Objective:
Images are not part of the copy; write out the rest of the data exactly as given.

Collected material:
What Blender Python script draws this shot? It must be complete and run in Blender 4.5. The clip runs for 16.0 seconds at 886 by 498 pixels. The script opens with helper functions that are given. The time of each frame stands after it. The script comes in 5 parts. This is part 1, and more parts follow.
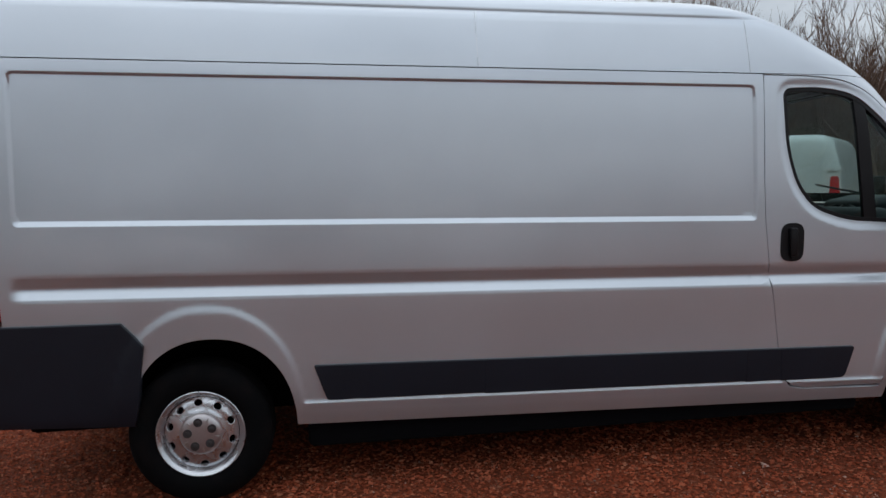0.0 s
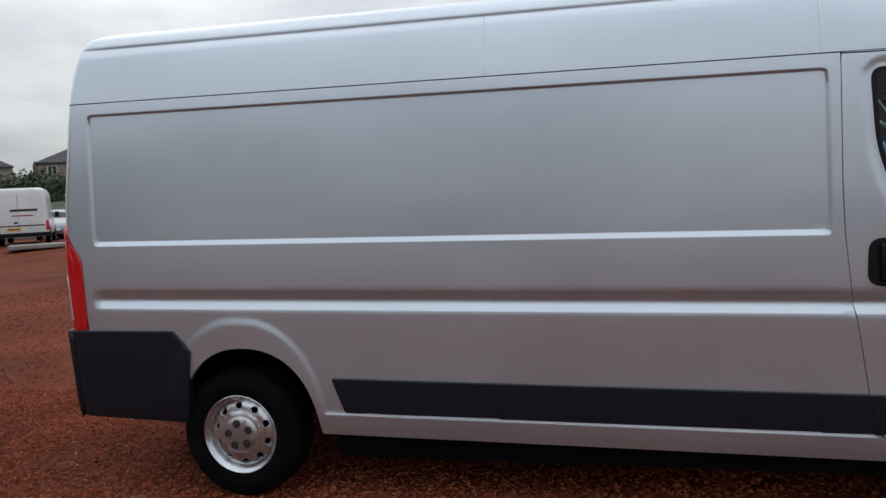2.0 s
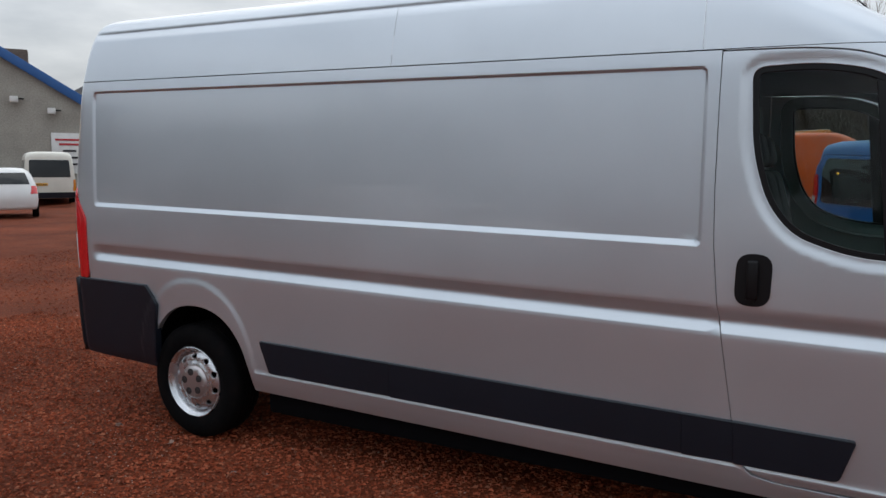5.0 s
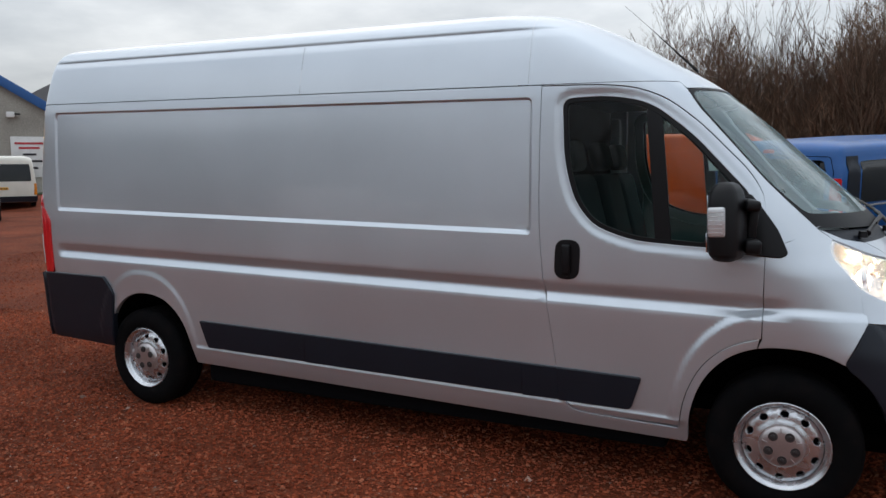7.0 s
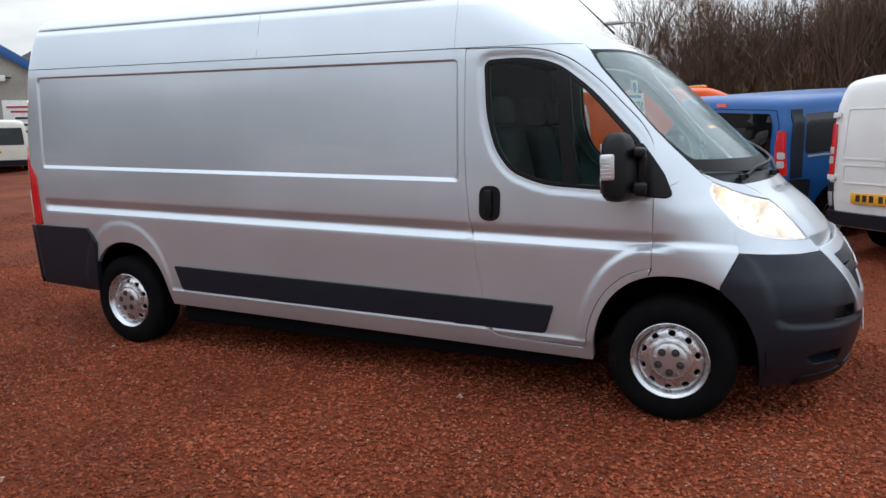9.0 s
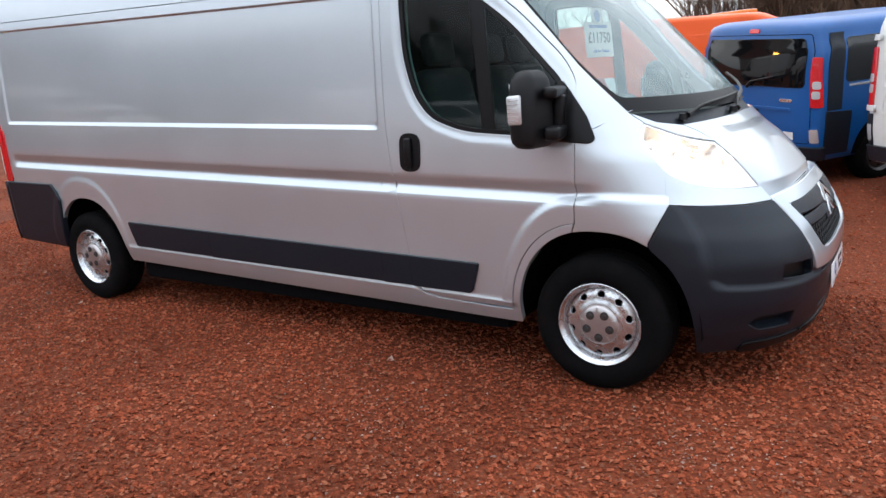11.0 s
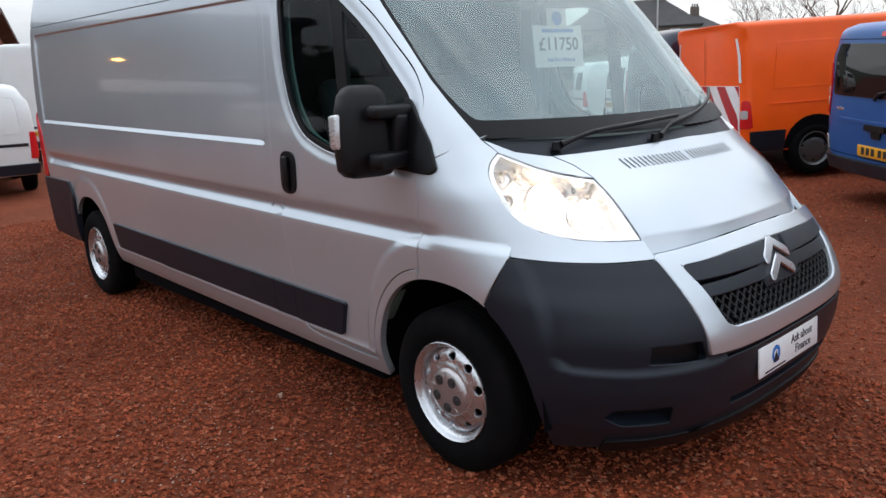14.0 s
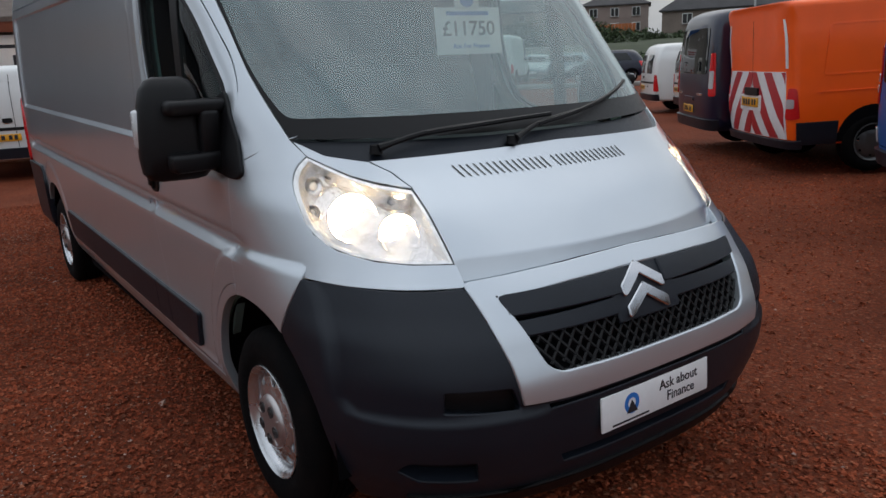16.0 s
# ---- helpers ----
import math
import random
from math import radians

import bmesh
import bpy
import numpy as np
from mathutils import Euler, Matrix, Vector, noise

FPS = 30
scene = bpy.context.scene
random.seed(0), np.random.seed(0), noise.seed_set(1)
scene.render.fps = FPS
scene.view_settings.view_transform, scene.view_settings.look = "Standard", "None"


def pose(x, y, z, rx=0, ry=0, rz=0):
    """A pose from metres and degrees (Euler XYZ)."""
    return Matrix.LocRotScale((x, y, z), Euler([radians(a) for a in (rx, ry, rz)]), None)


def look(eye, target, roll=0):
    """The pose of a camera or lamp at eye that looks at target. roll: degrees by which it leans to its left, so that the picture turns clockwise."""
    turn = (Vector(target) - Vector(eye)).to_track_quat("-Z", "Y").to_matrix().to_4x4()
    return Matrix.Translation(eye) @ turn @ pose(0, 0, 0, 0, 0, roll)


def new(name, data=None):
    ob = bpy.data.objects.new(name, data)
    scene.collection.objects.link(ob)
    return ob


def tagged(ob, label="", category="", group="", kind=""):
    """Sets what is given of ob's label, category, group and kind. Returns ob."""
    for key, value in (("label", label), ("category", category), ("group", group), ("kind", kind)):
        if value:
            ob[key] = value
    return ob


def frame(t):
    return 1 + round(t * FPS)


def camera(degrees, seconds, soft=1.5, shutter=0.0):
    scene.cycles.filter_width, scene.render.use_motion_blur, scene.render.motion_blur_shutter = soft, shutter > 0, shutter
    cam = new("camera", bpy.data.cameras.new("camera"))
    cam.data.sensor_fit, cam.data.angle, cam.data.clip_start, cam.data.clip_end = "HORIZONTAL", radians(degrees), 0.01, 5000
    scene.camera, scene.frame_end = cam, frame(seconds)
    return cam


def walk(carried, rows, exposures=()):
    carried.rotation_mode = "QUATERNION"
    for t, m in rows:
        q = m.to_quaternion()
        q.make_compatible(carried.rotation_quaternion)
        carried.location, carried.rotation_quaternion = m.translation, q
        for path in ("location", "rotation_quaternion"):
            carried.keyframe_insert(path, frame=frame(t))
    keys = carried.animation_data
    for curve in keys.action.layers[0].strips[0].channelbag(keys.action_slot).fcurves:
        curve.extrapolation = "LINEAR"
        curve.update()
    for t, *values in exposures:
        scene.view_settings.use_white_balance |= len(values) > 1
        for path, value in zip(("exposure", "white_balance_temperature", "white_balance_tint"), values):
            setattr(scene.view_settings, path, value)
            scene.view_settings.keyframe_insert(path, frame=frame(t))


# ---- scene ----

Answer to the exercise:
What Blender Python script draws this shot? It must be complete and run in Blender 4.5. The clip runs for 16.0 seconds at 886 by 498 pixels. The script opens with helper functions that are given. The time of each frame stands after it. The script comes in 5 parts. This is part 1, and more parts follow.
0.0 s
2.0 s
5.0 s
7.0 s
9.0 s
11.0 s
14.0 s
16.0 s
# ---- helpers ----
import math
import random
from math import radians

import bmesh
import bpy
import numpy as np
from mathutils import Euler, Matrix, Vector, noise

FPS = 30
scene = bpy.context.scene
random.seed(0), np.random.seed(0), noise.seed_set(1)
scene.render.fps = FPS
scene.view_settings.view_transform, scene.view_settings.look = "Standard", "None"


def pose(x, y, z, rx=0, ry=0, rz=0):
    """A pose from metres and degrees (Euler XYZ)."""
    return Matrix.LocRotScale((x, y, z), Euler([radians(a) for a in (rx, ry, rz)]), None)


def look(eye, target, roll=0):
    """The pose of a camera or lamp at eye that looks at target. roll: degrees by which it leans to its left, so that the picture turns clockwise."""
    turn = (Vector(target) - Vector(eye)).to_track_quat("-Z", "Y").to_matrix().to_4x4()
    return Matrix.Translation(eye) @ turn @ pose(0, 0, 0, 0, 0, roll)


def new(name, data=None):
    ob = bpy.data.objects.new(name, data)
    scene.collection.objects.link(ob)
    return ob


def tagged(ob, label="", category="", group="", kind=""):
    """Sets what is given of ob's label, category, group and kind. Returns ob."""
    for key, value in (("label", label), ("category", category), ("group", group), ("kind", kind)):
        if value:
            ob[key] = value
    return ob


def frame(t):
    return 1 + round(t * FPS)


def camera(degrees, seconds, soft=1.5, shutter=0.0):
    scene.cycles.filter_width, scene.render.use_motion_blur, scene.render.motion_blur_shutter = soft, shutter > 0, shutter
    cam = new("camera", bpy.data.cameras.new("camera"))
    cam.data.sensor_fit, cam.data.angle, cam.data.clip_start, cam.data.clip_end = "HORIZONTAL", radians(degrees), 0.01, 5000
    scene.camera, scene.frame_end = cam, frame(seconds)
    return cam


def walk(carried, rows, exposures=()):
    carried.rotation_mode = "QUATERNION"
    for t, m in rows:
        q = m.to_quaternion()
        q.make_compatible(carried.rotation_quaternion)
        carried.location, carried.rotation_quaternion = m.translation, q
        for path in ("location", "rotation_quaternion"):
            carried.keyframe_insert(path, frame=frame(t))
    keys = carried.animation_data
    for curve in keys.action.layers[0].strips[0].channelbag(keys.action_slot).fcurves:
        curve.extrapolation = "LINEAR"
        curve.update()
    for t, *values in exposures:
        scene.view_settings.use_white_balance |= len(values) > 1
        for path, value in zip(("exposure", "white_balance_temperature", "white_balance_tint"), values):
            setattr(scene.view_settings, path, value)
            scene.view_settings.keyframe_insert(path, frame=frame(t))


# ---- scene ----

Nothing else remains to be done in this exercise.